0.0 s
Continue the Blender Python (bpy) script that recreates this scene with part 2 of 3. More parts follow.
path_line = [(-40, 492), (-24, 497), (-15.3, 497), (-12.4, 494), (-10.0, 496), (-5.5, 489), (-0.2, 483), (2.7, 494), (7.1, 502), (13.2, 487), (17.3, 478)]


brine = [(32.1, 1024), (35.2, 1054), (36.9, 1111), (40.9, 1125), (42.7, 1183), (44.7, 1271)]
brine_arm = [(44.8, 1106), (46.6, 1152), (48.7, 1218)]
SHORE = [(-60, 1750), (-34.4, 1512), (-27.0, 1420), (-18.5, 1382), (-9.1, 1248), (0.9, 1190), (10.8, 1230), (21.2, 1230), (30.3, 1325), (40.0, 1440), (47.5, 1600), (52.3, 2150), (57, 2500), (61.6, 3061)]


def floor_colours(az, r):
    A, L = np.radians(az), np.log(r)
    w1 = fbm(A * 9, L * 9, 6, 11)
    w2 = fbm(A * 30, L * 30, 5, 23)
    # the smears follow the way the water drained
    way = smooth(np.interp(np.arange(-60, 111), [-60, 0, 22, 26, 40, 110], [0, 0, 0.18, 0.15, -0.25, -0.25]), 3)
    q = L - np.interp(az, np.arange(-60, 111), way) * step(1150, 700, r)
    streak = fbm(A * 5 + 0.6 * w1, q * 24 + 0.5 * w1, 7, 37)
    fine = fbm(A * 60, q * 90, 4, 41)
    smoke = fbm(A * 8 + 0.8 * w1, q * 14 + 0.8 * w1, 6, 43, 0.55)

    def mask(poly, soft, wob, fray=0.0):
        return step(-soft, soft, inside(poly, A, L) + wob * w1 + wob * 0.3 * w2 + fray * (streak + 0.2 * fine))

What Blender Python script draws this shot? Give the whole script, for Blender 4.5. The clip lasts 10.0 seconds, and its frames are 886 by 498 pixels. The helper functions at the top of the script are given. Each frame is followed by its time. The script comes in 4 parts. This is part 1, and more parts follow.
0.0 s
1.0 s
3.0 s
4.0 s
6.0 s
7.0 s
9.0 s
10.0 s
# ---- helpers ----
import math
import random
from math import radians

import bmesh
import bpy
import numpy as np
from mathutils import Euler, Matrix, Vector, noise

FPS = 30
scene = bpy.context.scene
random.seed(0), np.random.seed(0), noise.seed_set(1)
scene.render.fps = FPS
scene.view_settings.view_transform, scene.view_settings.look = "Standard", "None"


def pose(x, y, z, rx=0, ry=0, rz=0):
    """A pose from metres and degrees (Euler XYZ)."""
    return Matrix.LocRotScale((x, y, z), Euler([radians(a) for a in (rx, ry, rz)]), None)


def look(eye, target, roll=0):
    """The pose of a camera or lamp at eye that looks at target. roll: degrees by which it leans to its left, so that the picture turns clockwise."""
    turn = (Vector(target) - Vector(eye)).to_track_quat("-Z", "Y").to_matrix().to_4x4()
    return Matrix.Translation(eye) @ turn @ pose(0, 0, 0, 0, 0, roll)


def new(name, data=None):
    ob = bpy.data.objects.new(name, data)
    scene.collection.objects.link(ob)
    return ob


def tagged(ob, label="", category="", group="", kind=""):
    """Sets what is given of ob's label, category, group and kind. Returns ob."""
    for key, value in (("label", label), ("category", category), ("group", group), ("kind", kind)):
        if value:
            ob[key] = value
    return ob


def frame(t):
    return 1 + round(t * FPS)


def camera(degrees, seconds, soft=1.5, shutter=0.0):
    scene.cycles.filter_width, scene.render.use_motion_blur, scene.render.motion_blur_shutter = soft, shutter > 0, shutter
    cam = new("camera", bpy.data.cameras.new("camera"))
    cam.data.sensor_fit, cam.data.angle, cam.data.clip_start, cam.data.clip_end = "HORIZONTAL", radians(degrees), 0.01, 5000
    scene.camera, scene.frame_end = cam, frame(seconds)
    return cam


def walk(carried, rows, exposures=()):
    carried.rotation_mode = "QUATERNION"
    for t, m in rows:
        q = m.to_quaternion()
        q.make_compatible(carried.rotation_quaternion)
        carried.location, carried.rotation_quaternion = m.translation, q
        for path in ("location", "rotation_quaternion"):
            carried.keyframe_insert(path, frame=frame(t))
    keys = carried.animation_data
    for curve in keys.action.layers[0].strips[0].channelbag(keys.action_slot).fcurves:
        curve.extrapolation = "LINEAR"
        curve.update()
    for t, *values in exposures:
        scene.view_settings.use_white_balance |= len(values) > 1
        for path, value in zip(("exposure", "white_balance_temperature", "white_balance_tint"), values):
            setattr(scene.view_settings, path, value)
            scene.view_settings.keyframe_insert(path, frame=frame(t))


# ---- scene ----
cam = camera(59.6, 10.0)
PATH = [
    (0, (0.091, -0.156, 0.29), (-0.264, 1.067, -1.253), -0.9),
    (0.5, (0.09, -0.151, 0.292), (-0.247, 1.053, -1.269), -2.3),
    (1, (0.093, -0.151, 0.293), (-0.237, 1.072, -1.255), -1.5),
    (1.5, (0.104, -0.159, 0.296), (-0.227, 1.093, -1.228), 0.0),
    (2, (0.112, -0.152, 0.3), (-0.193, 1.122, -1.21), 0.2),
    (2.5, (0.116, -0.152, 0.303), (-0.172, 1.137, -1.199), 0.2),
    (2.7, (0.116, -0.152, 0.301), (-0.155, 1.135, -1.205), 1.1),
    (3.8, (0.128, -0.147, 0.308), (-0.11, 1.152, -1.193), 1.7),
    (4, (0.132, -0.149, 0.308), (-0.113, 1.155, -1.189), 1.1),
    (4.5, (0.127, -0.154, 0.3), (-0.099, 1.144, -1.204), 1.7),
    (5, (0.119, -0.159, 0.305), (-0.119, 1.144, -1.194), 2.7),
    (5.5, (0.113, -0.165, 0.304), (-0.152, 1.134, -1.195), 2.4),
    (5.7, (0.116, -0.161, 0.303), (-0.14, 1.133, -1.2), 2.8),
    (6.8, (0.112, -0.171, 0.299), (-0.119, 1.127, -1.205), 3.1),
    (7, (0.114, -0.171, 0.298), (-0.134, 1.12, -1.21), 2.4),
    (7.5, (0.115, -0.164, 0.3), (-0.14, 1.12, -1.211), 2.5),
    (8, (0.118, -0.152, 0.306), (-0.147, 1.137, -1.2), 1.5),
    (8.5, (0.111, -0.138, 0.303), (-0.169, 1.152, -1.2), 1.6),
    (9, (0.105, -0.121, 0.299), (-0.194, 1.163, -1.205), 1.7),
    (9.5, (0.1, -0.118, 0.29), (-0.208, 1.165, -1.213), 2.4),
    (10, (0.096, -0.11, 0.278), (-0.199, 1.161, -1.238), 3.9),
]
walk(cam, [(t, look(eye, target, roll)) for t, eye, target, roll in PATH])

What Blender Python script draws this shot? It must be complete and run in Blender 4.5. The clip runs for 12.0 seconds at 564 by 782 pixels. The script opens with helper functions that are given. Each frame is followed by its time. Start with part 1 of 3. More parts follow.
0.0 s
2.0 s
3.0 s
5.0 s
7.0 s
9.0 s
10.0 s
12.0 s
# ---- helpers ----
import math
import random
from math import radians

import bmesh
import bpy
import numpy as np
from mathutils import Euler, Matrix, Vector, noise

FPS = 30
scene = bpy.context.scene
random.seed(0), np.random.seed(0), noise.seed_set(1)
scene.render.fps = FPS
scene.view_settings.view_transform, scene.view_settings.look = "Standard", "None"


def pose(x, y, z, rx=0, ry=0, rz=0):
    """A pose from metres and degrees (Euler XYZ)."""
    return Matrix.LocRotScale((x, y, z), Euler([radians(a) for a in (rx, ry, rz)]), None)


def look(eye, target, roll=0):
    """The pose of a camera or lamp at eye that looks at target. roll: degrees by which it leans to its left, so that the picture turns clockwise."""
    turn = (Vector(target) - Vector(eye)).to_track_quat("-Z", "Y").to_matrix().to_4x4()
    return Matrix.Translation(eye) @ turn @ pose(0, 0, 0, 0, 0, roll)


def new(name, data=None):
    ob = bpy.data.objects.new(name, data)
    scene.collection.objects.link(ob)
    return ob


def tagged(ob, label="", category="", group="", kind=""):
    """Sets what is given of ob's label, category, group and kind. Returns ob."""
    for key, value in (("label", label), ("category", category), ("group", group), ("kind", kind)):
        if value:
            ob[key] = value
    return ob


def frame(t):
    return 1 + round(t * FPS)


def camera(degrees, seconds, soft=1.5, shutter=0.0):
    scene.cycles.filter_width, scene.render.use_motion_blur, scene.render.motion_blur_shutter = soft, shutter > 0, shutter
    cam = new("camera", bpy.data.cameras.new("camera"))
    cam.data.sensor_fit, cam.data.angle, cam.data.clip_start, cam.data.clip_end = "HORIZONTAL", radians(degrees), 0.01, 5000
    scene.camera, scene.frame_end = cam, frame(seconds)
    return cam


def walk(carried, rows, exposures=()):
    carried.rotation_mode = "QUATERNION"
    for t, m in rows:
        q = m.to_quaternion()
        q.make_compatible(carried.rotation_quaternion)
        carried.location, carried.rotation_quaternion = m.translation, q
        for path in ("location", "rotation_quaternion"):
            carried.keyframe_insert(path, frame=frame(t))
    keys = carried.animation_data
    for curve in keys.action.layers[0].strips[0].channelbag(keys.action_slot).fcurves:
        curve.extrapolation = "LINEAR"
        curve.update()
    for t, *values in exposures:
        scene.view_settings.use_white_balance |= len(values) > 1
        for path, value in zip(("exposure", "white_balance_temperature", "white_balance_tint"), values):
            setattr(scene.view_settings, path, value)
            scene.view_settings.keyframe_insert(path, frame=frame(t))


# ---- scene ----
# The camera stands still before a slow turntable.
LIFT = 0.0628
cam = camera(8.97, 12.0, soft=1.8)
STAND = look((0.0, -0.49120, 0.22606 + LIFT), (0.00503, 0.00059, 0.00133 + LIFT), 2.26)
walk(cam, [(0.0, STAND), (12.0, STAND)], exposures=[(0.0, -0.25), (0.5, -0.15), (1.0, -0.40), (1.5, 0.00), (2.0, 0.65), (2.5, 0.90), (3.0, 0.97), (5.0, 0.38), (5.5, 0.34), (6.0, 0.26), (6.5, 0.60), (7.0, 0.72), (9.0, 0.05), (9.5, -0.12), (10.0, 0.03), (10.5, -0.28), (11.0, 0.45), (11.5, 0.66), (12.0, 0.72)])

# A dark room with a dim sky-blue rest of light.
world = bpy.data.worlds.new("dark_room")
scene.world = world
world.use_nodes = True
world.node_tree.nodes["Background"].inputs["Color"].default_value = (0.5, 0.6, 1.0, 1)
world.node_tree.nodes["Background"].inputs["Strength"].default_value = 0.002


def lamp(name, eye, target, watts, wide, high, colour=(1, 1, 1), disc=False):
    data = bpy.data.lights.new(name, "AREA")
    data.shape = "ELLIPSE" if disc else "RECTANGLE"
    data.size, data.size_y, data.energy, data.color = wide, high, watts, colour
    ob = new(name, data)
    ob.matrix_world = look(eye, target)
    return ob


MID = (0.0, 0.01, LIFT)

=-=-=

EXERCISE OBJECTIVE ->
Find the string "Blender" in the entries above and return each line that holds it.

PROBLEM SOLUTION ->
Continue the Blender Python (bpy) script that recreates this scene with part 2 of 3. More parts follow.
What Blender Python script draws this shot? Give the whole script, for Blender 4.5. The clip lasts 10.0 seconds, and its frames are 886 by 498 pixels. The helper functions at the top of the script are given. Each frame is followed by its time. The script comes in 4 parts. This is part 1, and more parts follow.
What Blender Python script draws this shot? It must be complete and run in Blender 4.5. The clip runs for 12.0 seconds at 564 by 782 pixels. The script opens with helper functions that are given. Each frame is followed by its time. Start with part 1 of 3. More parts follow.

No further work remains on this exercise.